Identify and reproduce every line holding the string "collection".

Data
..............................

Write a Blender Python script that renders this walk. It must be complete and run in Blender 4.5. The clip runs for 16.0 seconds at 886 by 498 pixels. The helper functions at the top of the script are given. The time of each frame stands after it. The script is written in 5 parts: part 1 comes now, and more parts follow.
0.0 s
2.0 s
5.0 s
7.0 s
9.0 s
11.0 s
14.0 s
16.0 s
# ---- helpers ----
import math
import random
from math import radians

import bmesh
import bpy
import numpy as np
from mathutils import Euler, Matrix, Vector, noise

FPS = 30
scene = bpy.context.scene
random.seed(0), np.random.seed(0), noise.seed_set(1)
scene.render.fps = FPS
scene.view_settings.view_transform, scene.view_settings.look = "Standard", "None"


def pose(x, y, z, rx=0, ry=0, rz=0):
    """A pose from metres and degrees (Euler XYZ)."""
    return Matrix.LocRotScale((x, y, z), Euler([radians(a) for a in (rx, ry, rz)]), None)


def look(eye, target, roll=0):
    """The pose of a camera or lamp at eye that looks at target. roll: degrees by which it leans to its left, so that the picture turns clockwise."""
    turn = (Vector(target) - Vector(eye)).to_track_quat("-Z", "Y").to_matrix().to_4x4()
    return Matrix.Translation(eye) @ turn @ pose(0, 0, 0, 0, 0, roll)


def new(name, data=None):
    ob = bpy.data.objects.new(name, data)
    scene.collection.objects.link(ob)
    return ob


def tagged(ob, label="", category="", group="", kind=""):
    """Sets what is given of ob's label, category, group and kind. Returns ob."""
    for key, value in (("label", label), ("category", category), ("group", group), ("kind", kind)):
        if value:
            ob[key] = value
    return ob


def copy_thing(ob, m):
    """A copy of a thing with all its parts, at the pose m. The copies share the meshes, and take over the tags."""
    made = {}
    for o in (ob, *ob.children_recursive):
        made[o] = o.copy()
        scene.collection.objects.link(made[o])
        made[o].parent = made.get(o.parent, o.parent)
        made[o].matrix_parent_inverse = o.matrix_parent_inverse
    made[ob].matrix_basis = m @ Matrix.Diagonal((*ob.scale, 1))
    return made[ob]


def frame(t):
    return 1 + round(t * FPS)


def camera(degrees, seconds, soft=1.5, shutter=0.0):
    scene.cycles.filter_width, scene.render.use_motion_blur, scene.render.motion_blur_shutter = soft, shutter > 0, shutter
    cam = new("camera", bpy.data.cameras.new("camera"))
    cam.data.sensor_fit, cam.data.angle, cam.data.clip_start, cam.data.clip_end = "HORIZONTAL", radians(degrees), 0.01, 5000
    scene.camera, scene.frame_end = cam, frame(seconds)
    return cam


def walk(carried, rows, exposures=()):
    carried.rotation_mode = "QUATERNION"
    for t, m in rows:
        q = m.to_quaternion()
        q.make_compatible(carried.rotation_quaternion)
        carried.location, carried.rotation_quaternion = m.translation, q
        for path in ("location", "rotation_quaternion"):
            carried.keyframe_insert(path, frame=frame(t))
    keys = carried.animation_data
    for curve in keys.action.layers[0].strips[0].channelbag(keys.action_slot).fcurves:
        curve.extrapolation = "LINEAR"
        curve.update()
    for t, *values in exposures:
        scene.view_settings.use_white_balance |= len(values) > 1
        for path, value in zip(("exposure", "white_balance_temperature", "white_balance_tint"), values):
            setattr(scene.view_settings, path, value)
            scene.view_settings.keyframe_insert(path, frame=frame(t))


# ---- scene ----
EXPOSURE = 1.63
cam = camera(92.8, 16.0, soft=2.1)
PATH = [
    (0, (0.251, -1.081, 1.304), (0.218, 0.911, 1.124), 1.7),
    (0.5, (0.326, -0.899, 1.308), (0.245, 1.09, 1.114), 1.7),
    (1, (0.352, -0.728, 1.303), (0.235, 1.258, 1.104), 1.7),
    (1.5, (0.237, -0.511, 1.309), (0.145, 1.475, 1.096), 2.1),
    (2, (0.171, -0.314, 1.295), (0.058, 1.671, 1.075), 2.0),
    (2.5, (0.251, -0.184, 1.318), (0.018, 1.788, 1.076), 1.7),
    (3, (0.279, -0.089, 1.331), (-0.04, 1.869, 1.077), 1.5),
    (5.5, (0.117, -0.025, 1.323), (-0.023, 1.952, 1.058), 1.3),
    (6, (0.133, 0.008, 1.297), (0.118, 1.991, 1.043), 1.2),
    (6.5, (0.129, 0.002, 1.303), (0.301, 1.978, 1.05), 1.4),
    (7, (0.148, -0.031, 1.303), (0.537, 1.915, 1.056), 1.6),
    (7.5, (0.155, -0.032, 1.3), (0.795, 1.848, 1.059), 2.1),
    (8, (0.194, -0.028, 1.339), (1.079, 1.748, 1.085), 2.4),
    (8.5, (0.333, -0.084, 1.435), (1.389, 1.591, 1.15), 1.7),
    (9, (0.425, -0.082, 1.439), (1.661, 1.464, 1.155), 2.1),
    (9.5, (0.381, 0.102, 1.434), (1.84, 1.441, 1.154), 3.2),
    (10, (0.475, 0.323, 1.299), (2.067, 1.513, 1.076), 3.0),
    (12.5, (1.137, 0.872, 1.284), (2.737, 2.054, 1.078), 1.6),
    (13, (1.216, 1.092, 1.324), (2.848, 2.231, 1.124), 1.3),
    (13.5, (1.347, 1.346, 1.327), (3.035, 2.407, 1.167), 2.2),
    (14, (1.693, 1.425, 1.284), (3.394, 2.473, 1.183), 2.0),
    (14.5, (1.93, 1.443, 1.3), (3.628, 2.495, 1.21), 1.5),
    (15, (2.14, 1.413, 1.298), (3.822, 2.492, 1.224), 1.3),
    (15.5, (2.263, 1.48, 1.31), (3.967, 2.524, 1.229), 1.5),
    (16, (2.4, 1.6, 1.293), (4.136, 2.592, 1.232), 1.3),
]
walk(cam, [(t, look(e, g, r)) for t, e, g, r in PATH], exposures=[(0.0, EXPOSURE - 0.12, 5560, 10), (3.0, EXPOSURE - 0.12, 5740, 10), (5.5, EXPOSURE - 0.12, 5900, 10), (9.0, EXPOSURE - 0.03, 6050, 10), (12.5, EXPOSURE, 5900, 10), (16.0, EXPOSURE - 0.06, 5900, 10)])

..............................

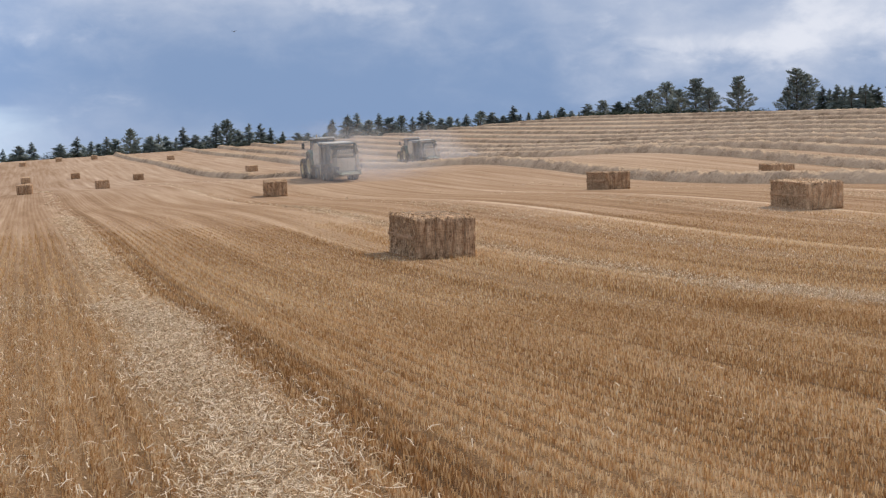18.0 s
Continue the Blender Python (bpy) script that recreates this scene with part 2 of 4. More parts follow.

..............................

Exercise answer
    scene.collection.objects.link(ob)
        scene.collection.objects.link(made[o])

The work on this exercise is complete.